While puppies and kittens are the first adopted, other pets may wait months–or years–in shelters due to no fault of their own. To shine a spotlight on these pets that are often overlooked, Petfinder developed Adopt a Less Adoptable Pet Week.
When is Adopt a Less Adoptable Pet Week?
Every year, Adopt a Less Adoptable Pet Week takes place in the third week of September. In 2022, the pet awareness week created by Petfinder will occur September 19-25.
Adopt-A-Less-Adoptable-Pet was first launched in 2009 after recognizing that approximately 95 percent of shelters and rescue groups have a harder time finding homes for certain pets.
Which Pets are Considered Less Adoptable?
“Every day, families walk into shelters or visit Petfinder.com and, perhaps unconsciously, bypass some adoptable pets simply because of the way they look, their age, or because they have a condition such as blindness or deafness,” said Betsy Banks Saul, the co-founder of Petfinder.com.
Pets that often fall into this category include:
- senior dogs and cats
- dogs with mange
- dogs with heartworms
- dogs with chronic conditions such as epilepsy or diabetes
- blind or deaf pets
- “pitbull-type” dogs
- shy dogs
- black dogs and black cats
- feral cats
- pets with birth defects
- cats with ringworm, FLV or FIV
Our Own Personal “Less Adoptable” Story
Through the years, we’ve adopted many dogs and cats that might be considered “less adoptable.” Irie had mange. Inca and Ochi had ringworm. Perhaps, though, none was less adoptable than Felix.
Felix was a feral cat; he’d been trapped by animal control and resisted any human contact. He was just over six months old when we first saw him and brought him to our home.

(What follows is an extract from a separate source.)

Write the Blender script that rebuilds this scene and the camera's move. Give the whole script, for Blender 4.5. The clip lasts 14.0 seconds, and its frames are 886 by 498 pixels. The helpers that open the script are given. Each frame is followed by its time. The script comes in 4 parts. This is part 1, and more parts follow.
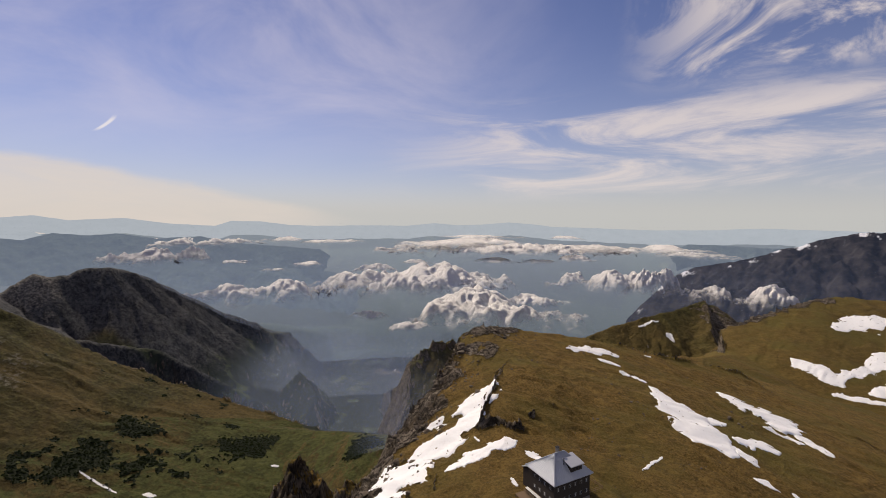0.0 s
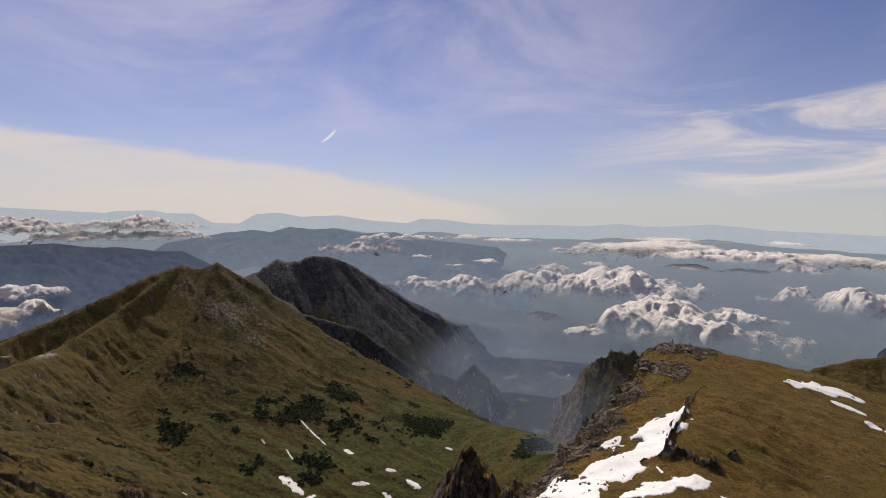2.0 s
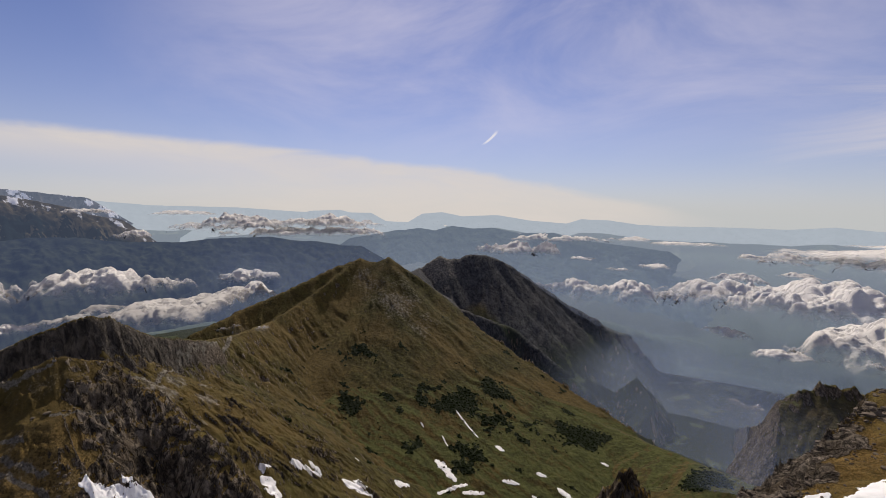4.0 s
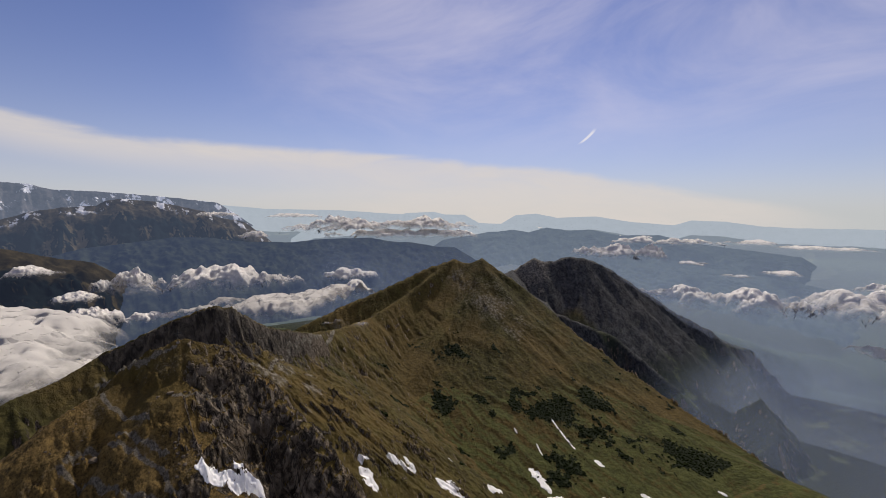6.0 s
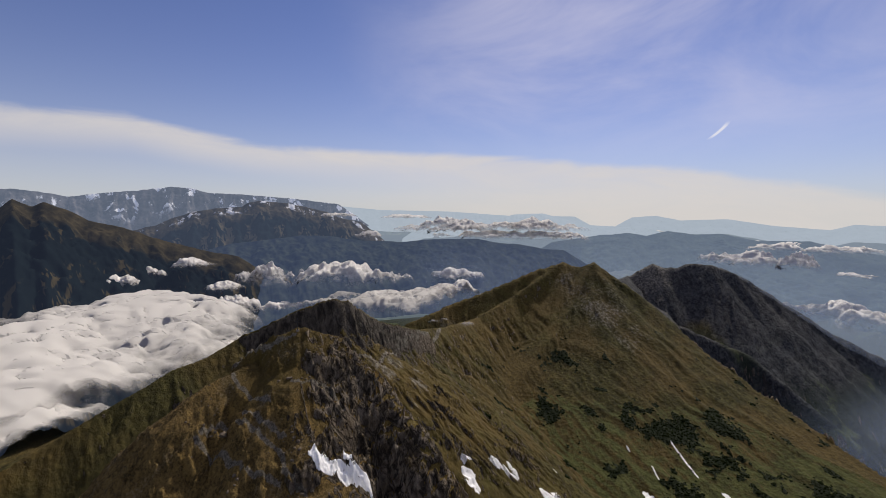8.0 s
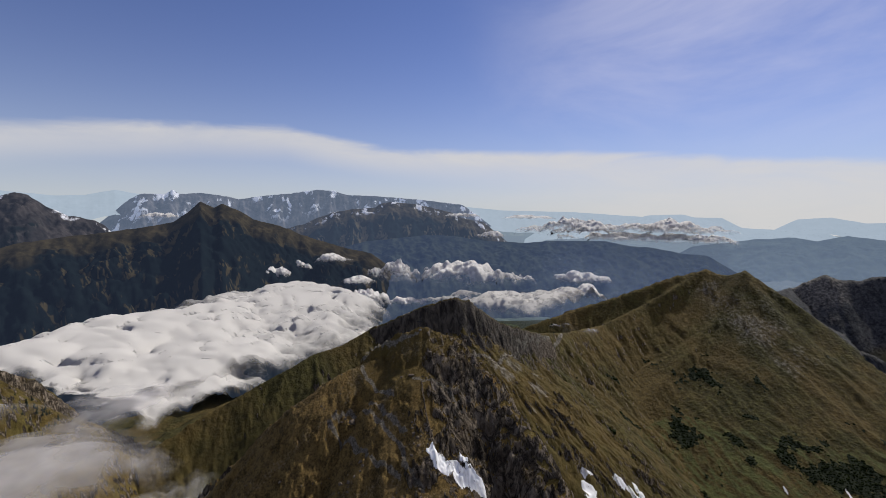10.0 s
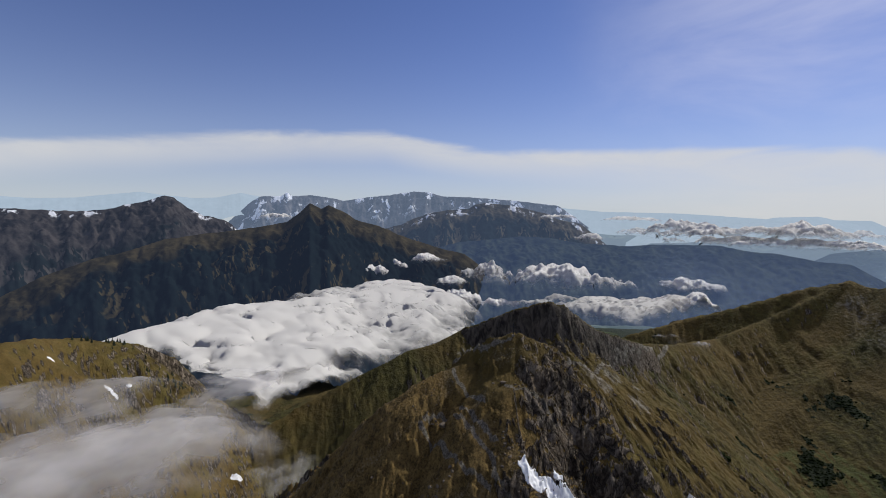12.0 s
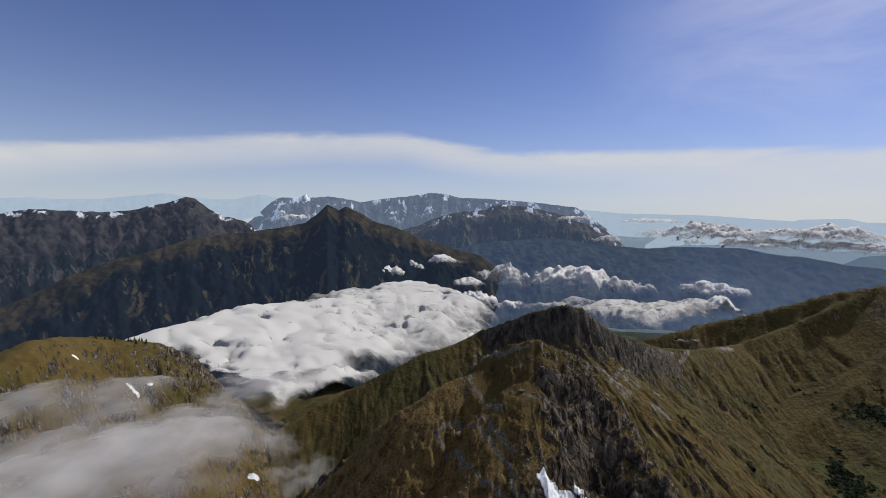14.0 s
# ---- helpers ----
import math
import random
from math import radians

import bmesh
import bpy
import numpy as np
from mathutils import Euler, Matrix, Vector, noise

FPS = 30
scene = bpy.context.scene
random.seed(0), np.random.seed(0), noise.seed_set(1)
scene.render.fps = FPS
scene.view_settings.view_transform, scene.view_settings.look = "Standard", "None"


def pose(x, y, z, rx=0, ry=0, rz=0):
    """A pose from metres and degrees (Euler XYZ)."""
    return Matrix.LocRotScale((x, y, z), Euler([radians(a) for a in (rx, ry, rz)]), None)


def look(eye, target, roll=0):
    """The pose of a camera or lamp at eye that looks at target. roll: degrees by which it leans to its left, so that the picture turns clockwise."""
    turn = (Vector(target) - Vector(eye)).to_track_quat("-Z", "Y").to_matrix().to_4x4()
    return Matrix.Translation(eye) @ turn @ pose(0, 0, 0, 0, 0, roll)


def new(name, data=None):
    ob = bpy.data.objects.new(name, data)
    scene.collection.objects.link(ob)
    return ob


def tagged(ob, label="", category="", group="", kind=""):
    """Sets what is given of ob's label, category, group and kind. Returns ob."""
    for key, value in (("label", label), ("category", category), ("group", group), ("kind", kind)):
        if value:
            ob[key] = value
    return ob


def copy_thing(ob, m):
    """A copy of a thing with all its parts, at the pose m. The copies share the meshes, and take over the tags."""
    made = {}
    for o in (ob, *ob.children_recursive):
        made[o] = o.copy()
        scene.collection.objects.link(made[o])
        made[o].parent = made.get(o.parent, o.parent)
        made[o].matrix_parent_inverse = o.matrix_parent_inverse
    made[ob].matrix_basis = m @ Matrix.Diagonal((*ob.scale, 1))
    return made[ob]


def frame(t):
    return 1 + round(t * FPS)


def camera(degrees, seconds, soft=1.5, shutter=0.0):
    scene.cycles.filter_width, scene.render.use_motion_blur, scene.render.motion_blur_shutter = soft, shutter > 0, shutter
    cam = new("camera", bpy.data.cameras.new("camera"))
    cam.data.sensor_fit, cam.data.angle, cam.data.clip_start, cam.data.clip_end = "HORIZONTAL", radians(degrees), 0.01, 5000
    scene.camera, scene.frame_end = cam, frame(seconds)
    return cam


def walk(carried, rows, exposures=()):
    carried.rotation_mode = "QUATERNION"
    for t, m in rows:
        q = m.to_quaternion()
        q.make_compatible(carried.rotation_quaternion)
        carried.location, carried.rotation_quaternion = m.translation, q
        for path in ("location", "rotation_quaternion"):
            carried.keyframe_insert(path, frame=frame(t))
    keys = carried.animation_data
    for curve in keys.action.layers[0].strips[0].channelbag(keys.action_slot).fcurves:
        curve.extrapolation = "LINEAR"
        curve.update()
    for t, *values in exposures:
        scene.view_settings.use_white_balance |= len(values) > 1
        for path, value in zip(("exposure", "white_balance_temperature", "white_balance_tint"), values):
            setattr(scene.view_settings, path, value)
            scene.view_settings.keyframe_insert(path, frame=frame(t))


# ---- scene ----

Felix wasn’t adopted, as some ferals are, as a barn cat or an outdoor cat. All of our cats have always been strictly indoor cats so Felix would be no different.
It wasn’t an easy transition. Felix’s first interaction was to slap Paris with a paw whose claw span seemed impossibly wide for a cat (we didn’t accidentally adopt a bobcat, did we??) He then promptly ran and hid in the back of the closet for over a week, coming out only at night when everyone was in bed.
Little by little, leaving a trail of treats like breadcrumbs through the house, we got Felix to leave the security of the closet. He’d start to peek at us from the most distant room in the house. Maybe he saw us sitting and watching TV with the other cats, maybe the other cats told him all was OK, but slowly, slowly, Felix started working his way closer to us. After several weeks without direct contact with him, he started edging closer to check us out and finally one day he let us touch him. Over time, a touch became a pet, a pet became a purr.
When Irie and Tiki came into our lives, we were worried that a cat who had once had to make his own way would never accept a dog. We couldn’t have been more wrong.
Felix didn’t just accept the dogs, he became a dog buddy. He played with them.
He slept with them.
And, most of all, he just hung out with them.
Because that’s what family does.
If you’re at a shelter, please take a second look at those less adoptable pets like Felix. Once won, their love is all that much sweeter.
It just takes time, patience, understanding (and a good supply of treats). It’s a small price to pay for the difference you can make in a pet’s life!